Naum Gabo
Tate St Ives: Exhibition
8 July 13 October 2002
Naum Gabo, 'Opus 3' 1950
Naum Gabo
Opus 3 1950
Wood engraving on paper
image: 202 x 145 mm
Bequeathed by Miriam Gabo, the artist's widow 1995The Work of Naum Gabo © Nina & Graham Williams/Tate, London 2011

Naum Gabo (1890–1977) was a Russian constructivist artist, who pioneered new ways of making sculpture from plastic, glass and metals. He started making constructions in Moscow around 1915 with Pevsner, Tatlin, Kandinsky and Malevich. This exhibition is a selected survey of sculptures from the Tate Collection.

A highlight of the exhibition is series of prints Opus 1 -12, made late in Gabo’s career, which reflect his artistic concerns in a medium in which he had not previously worked, and are rarely seen as a complete portfolio.

Models and sketches for a number of major works, particularly on the spheric, spiral and kinetic theme are on display.

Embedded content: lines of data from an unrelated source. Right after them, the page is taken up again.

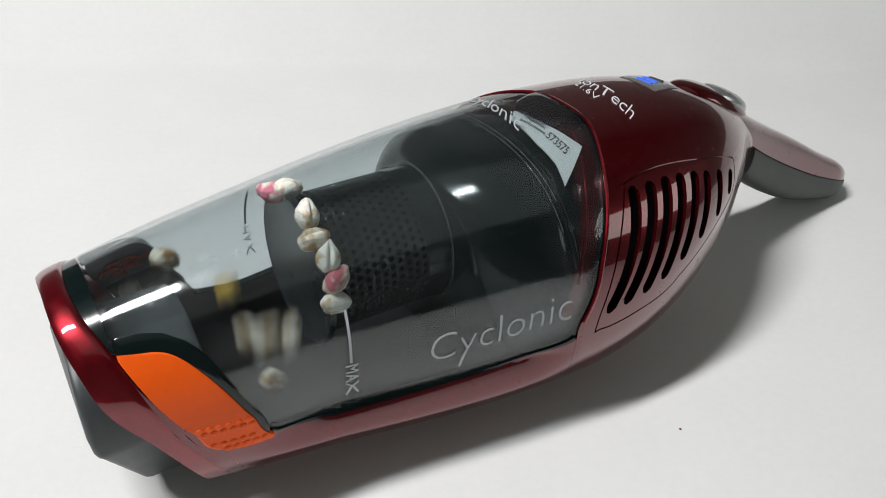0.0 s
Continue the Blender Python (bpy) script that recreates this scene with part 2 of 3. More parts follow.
def table(pairs):
    a = np.array(pairs, float)
    return lambda q: np.interp(q, a[:, 0], a[:, 1])


def smooth_table(pairs):
    a = np.array(pairs, float)
    return natural(a[:, 0], a[:, 1])


cup_edge = table([(-.02, 38), (0, 38), (.0065, 39.7), (.0122, 43), (.0174, 49.3), (.0219, 59), (.0261, 72.5), (.0309, 87.0), (.0340, 91.8), (.0371, 95.3), (.0575, 98.8), (.0976, 97.6), (.1195, 97.0), (.132, 95.8), (.1408, 93.4), (.1478, 91.4), (.16, 91)])
cup_rear = smooth_table([(0, .1825), (12, .1815), (24, .1764), (40, .1689), (54, .1628), (70, .1566), (82, .1525), (91, .1478), (100, .146)])
rim_front_upper = smooth_table([(0, -.0147), (26, -.0144), (52.7, -.0115), (72.2, -.0073), (90, .0017)])
rim_back_upper = smooth_table([(0, -.0078), (23, -.0063), (43, -.0025), (69, .0025), (90, .0085)])


button_low = smooth_table([(-.0015, 46.5), (.0021, 62.1), (.0072, 78.4), (.0134, 89.6), (.0212, 94.8), (.028, 96.2), (.0366, 96.9)])


def lower_share(a):
    """How far down the lower half of the section an angle lies, 0 to 1."""
    return np.abs(np.cos(np.radians(np.maximum(a, 90)))) ** 0.526


def rim_front(a):
    return np.where(a < 90, rim_front_upper(np.minimum(a, 90)), 0.0017 + 0.0184 * lower_share(a))


def rim_back(a):
    return np.where(a < 90, rim_back_upper(np.minimum(a, 90)), 0.0085 + 0.0200 * lower_share(a))




# ---- setting ----


def box(name, x0, x1, y0, y1, z0, z1, material_, kind="structure", label="", category=""):
    bm = bmesh.new()
    bmesh.ops.create_cube(bm, size=1)
    for v in bm.verts:
        v.co = ((x0 + x1) / 2 + v.co.x * (x1 - x0), (y0 + y1) / 2 + v.co.y * (y1 - y0), (z0 + z1) / 2 + v.co.z * (z1 - z0))
    ob = part(name, bm, material_, None)
    return tagged(ob, label, category, kind=kind)


def turned(ob, deg):
    ob.matrix_world = Matrix.Rotation(radians(deg), 4, "Z") @ ob.matrix_world
    return ob


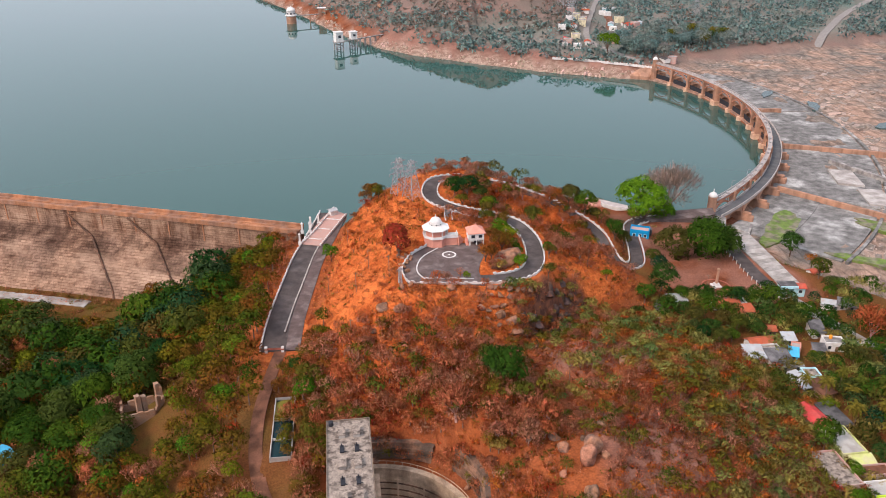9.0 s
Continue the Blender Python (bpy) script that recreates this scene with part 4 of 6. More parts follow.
light_kind("deep", 11, 12, 350, 0.45, 66)
light_kind("bright", 9, 9.5, 520, 0.34, 80)
light_kind("olive", 6.5, 7.5, 210, 0.32, 36, lump=0.5, twig=0.35)
light_kind("slope", 7.5, 8.2, 270, 0.35, 42, lump=0.5, twig=0.2)
light_kind("rust", 5.5, 6.5, 190, 0.27, 14, lump=0.5, twig=0.6)
light_kind("grey", 4.6, 8.0, 300, 0.26, 40, 0.15, 0.45, 0.45)
light_kind("twig", 5.5, 6.5, 280, 0.25, 14, 0.1, 0.4, 0.65)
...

Gabo was one of the earliest artists to experiment with kinetic sculpture and his innovative use of man-made, transparent materials creates a spatial interplay, refracting light and allowing multiple viewpoints.

Also on show is a series of his works in stone, which testify to the diversity of his working practice. These include larger carved sculptures and small found stones in which he inscribed lines and patterns. Gabo came to live in Cornwall shortly after the arrival of Ben Nicholson and Barbara Hepworth in the late 1930s and became one of the towns most influential visiting artists.